Sun Microsystems Inc. is ending its Cobalt server product line, but thats not the end of the Cobalt story. Sun has elected to release the Cobalt RaQ 550 server appliance source code under a Berkeley style open-source license, thus giving the old product line new life.
The release of the RaQ 550 code follows in the footsteps of Sun releasing the Cobalt lines ROM source code at the SourceForge developer site under the GNU General Public License (GPL). This ROM code is a custom BIOS for the x86-based Qube and RaQ products. This followed Sun open-sourcing its user interface and back-end software, formerly Sausalito, now called Blue Quartz. This was released in July 2003 under a BSD-like license.
The once popular Cobalt line is still used by many Web hosting companies and ISPs for low-end Web and Internet services: for example, for e-mail and dynamic host configuration protocol (DHCP) server. Despite the retirement of the line, Sun plans to maintain the knowledge base and support forum for the Cobalt RaQ 550 device for three more years, through mid-February 2007.
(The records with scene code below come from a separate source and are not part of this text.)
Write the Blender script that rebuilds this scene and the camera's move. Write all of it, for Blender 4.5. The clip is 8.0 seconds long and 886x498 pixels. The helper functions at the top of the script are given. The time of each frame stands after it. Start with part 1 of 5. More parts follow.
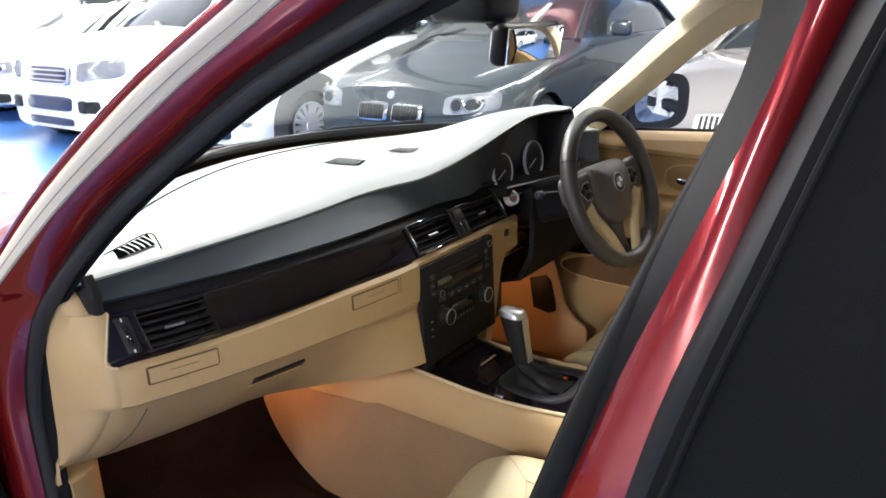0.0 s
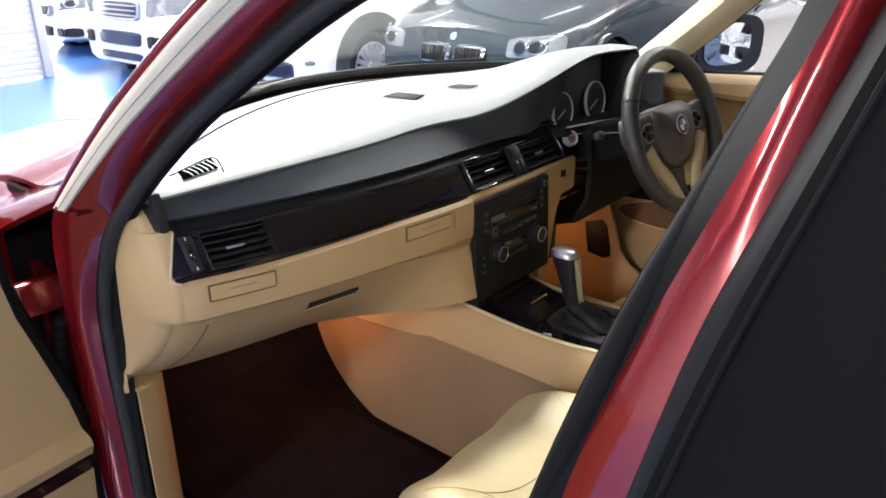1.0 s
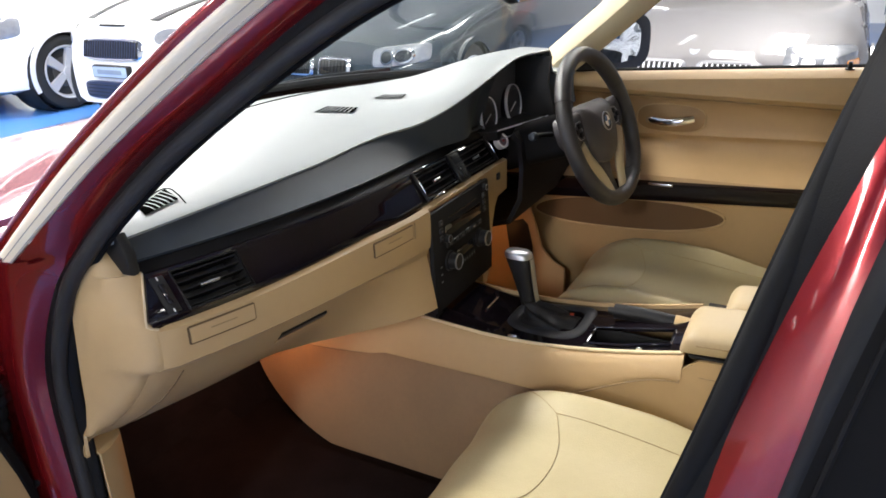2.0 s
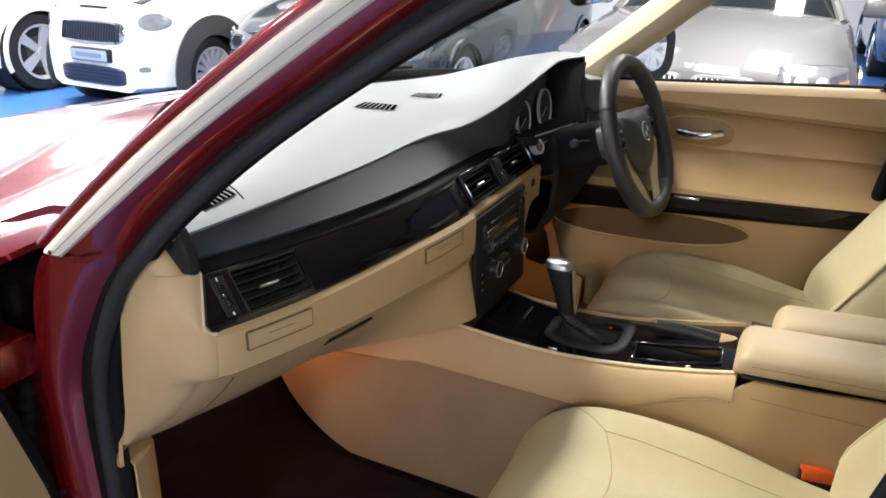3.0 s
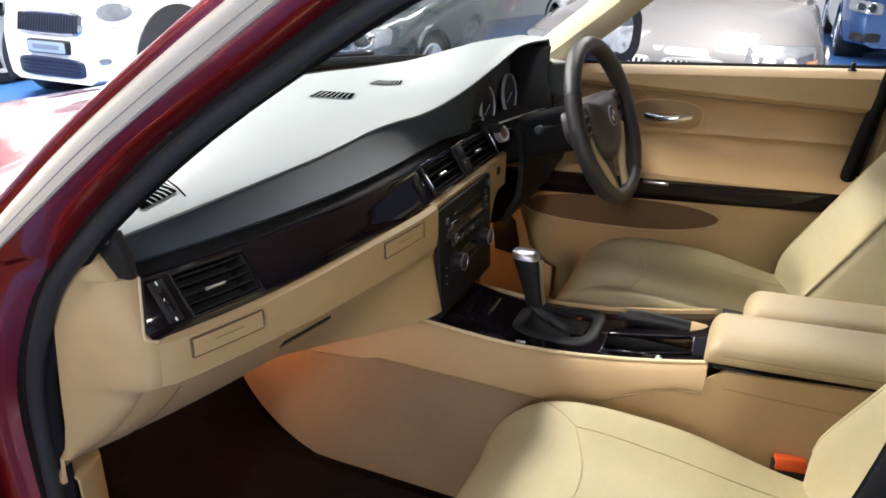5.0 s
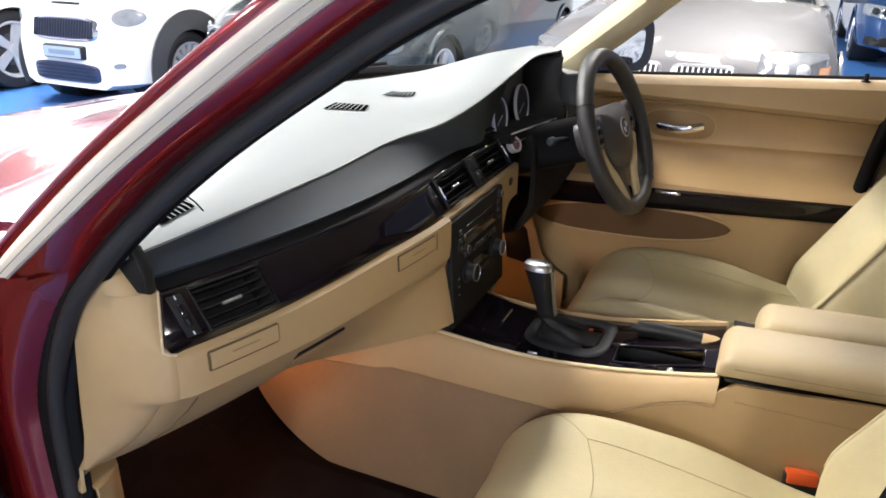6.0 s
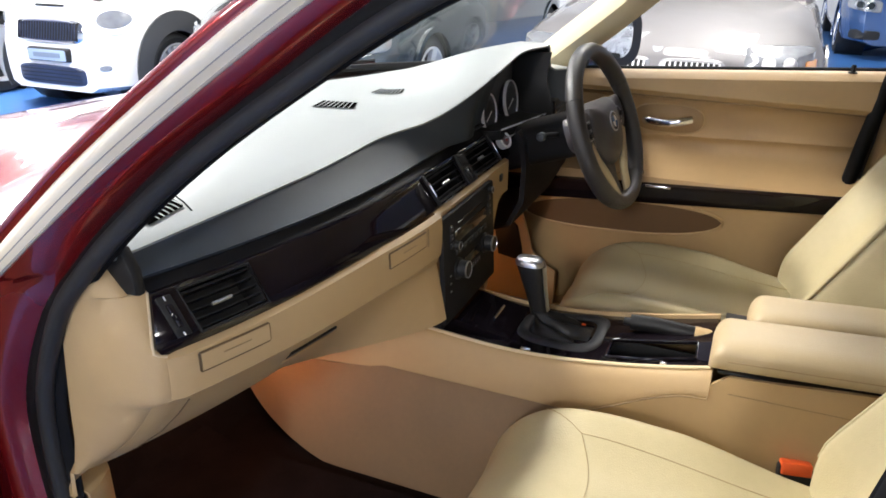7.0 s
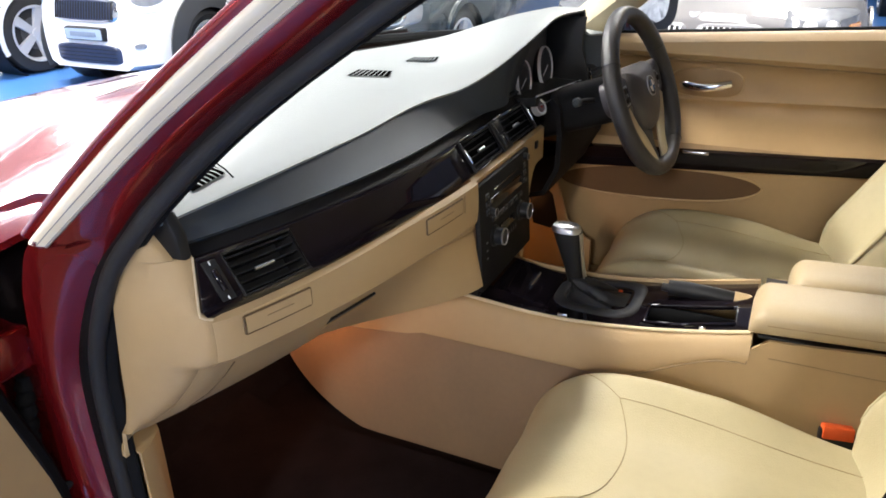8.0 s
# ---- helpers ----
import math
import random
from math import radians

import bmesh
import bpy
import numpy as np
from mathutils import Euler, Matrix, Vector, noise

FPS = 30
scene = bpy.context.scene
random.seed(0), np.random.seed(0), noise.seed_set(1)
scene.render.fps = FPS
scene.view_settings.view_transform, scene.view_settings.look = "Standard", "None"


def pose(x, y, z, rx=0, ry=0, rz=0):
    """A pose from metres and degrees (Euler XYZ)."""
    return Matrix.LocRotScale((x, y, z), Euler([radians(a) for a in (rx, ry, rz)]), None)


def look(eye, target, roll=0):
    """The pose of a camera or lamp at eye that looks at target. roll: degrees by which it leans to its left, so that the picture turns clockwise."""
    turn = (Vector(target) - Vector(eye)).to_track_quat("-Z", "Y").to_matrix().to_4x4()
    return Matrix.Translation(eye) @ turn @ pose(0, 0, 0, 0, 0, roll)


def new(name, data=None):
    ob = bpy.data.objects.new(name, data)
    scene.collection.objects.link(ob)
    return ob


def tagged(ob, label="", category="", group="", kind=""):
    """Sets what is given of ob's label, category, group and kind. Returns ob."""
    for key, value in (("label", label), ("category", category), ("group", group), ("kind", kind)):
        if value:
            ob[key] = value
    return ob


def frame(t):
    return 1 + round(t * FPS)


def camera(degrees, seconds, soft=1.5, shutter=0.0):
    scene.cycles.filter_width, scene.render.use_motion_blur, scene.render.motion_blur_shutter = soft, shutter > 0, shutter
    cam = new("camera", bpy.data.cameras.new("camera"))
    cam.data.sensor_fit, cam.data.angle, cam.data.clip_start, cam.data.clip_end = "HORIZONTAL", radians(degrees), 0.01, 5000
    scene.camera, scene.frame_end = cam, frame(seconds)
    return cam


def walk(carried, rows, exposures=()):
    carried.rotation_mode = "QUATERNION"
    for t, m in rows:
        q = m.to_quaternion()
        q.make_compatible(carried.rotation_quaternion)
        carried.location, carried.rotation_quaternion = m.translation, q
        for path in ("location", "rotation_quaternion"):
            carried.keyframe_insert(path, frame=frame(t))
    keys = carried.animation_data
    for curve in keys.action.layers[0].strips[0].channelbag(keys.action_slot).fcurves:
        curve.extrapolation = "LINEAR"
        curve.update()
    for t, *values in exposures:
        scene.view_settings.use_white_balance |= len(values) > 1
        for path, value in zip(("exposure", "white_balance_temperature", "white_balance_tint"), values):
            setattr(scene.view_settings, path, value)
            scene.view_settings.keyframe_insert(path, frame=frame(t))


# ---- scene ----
LENS = 62.0
cam = camera(LENS, 8.0, soft=1.7)
# seconds, eye, point ahead, roll; the car stands at the origin, nose towards +y
ROWS = [
    (0, (-1.2074, -0.7872, 1.2947), (0.3489, 0.2999, 0.6652), -0.77),
    (0.5, (-1.1919, -0.7784, 1.3095), (0.2456, 0.4464, 0.6511), -2.08),
    (1, (-1.2181, -0.8014, 1.2754), (0.2062, 0.3787, 0.5145), -0.13),
    (1.5, (-1.2527, -0.7648, 1.2852), (0.1896, 0.4053, 0.5429), 1.10),
    (2, (-1.3078, -0.6267, 1.2738), (0.3351, 0.2387, 0.5307), -1.41),
    (2.2, (-1.329, -0.571, 1.277), (0.367, 0.204, 0.555), -1.32),
    (3.3, (-1.325, -0.461, 1.257), (0.357, 0.323, 0.512), 2.52),
    (3.5, (-1.298, -0.466, 1.256), (0.384, 0.312, 0.504), 1.61),
    (4, (-1.254, -0.482, 1.256), (0.487, 0.134, 0.488), 2.23),
    (4.5, (-1.260, -0.485, 1.260), (0.473, 0.149, 0.490), 1.64),
    (4.7, (-1.266, -0.473, 1.252), (0.447, 0.209, 0.477), 1.45),
    (6, (-1.277, -0.467, 1.273), (0.417, 0.273, 0.509), 1.30),
    (6.5, (-1.276, -0.466, 1.277), (0.429, 0.267, 0.532), 1.16),
    (7, (-1.274, -0.465, 1.268), (0.429, 0.252, 0.501), 0.69),
    (7.5, (-1.281, -0.461, 1.266), (0.394, 0.286, 0.469), 1.19),
    (8, (-1.287, -0.462, 1.257), (0.355, 0.323, 0.428), -0.92),
]
EXPOSURES = [(0.0, 0.44), (1.5, 0.30), (2.2, 0.13), (3.4, 0.11), (4.7, 0.13), (5.8, 0.24), (8.0, 0.25)]
walk(cam, [(t, look(eye, ahead, roll)) for t, eye, ahead, roll in ROWS], EXPOSURES)

# ---- world and light ----
world = bpy.data.worlds.new("hall_sky")
scene.world = world
world.use_nodes = True
wn = world.node_tree.nodes
sky = wn.new("ShaderNodeTexSky")
sky.sky_type, sky.sun_disc, sky.sun_elevation, sky.sun_rotation = "NISHITA", False, radians(50), radians(20)
world.node_tree.links.new(sky.outputs[0], wn["Background"].inputs[0])
wn["Background"].inputs[1].default_value = 0.12


def area_lamp(name, eye, target, width, height, watts, tint=(1, 1, 1)):
    data = bpy.data.lights.new(name, "AREA")
    data.shape, data.size, data.size_y, data.energy, data.color = "RECTANGLE", width, height, watts, tint
    ob = new(name, data)
    ob.matrix_world = look(eye, target)
    return ob


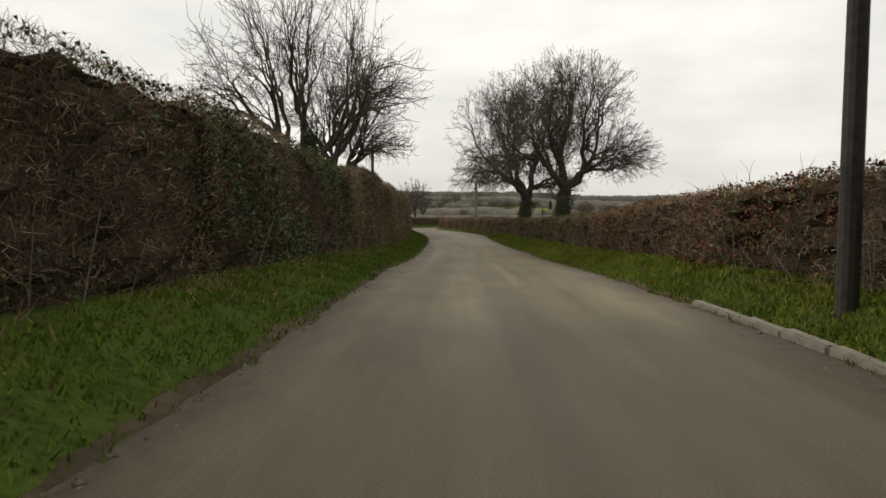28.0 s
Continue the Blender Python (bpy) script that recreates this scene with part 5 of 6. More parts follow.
POLES = [(103.1, -2.62, 6.5), (146.9, -2.6, 7.1), (193.6, 4.4, 7.6), (233.6, 3.82, 6.8), (268.9, 4.35, 6.5), (302.9, 5.6, 7.1), (326.6, 3.88, 6.7)]
pole(*POLES[0][:2], "weathered wooden telegraph pole rising from an ivy bush", POLES[0][2], mat=M_POLE, r=0.115)
pole(*POLES[1][:2], "weathered wooden telegraph pole at the hedge foot", POLES[1][2], mat=M_POLE)
pole(*POLES[2][:2], "wooden telegraph pole with a hawthorn round it", POLES[2][2], mat=M_POLE)
pole(*POLES[3][:2], "leaning wooden telegraph pole in the hedge", POLES[3][2], steps=False, lean=(0, 2.0))
pole(*POLES[4][:2], "wooden telegraph pole in the hedge", POLES[4][2], steps=False, lean=(0, 1.5))
pole(*POLES[5][:2], "pale telegraph pole with a terminal box", POLES[5][2], steps=False, box=True)
gp = pole(*POLES[6][:2], "dark creosoted telegraph pole with a white plate", POLES[6][2], mat=M_POLED, r=0.10)
part("plate", box_bm(0.10, 0.02, 0.22, (0.03, -0.115, 1.95), 0.004), M_WHITE, gp, "small white plate")
part("plate_bar", box_bm(0.06, 0.006, 0.014, (0.03, -0.127, 1.99), 0.001), M_POLED, gp)
part("lower_plate_bar", box_bm(0.06, 0.006, 0.014, (0.03, -0.127, 1.93), 0.001), M_POLED, gp)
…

Duncan Laurie, a Sun engineer, is watching over the BIOS code even though the project is not sponsored by Sun. The Japan-based Blue Quartz project is also an independent effort. This effort is supported by the Cobalt User Group.
The release of all this code makes it possible for other vendors to release Cobalt clones, since all the necessary firmware and software is now openly available.
Though such moves may have little impact in the enterprise market, which in recent years turned away from the once-popular Cobalt line and other rack-mount and application device servers to cheaper, more compact blade servers, it opens the potential for the now-collectors items to continue to be used in small and home offices and in consumer server applications. The Sun Cobalt line is dying, but low-end Cobalt usage may continue to live on in smaller or vertical businesses.